I’ve some strange results from "Analyse Occupancy " of CUDA visual profiler. I’ve made a test where the kernel had 3 blocks and 1 thread and the result of “Analyse Occupancy” were this:
Occupancy analysis for kernel ‘kernelTest’ for device ‘Session52 : Device0’ :
Kernel details : Grid size: 3 x 1, Block size: 1 x 1 x 1
Register Ratio = 0.25 ( 2048 / 8192 ) [2 registers per thread]
Shared Memory Ratio = 0.25 ( 4096 / 16384 ) [20 bytes per Block]
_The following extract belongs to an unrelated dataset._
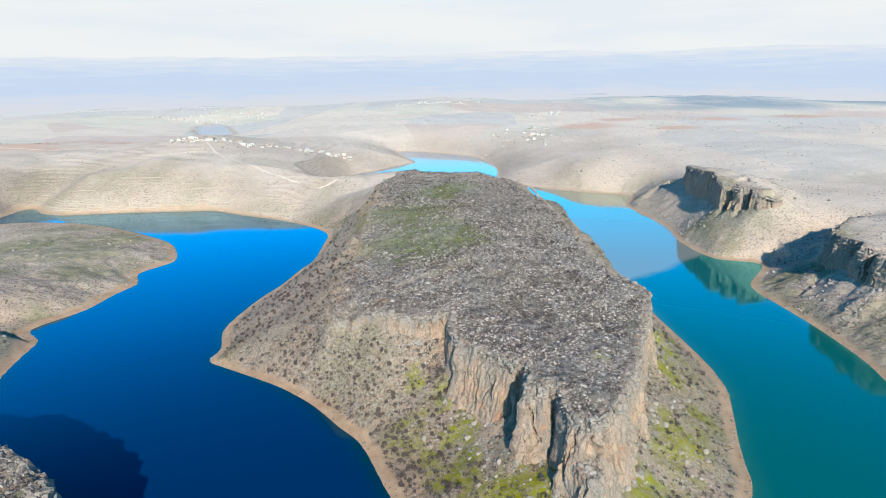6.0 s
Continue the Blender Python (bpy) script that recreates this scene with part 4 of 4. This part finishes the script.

Active Blocks per SM = 8 : 8
Active threads per SM = 8 : 768
Occupancy = 0.333333 ( 8 / 24 )
Occupancy limiting factor = Block-Size
it’s a little awkward because i’ve lauched the kernel with (3,1) configuration, like it says in kernel details…so, why it’s 8 active blocks? and 8 active threads? well, 8 threads it’s logic because 8 blocks with size 1…but why 8 and not 3 blocks? tks in advance!
I think it is senseless to profile program with number of blocks less than number of microprocessors because it measures all parameters for some single microprocessor and then multiplies them by number of microprocessors.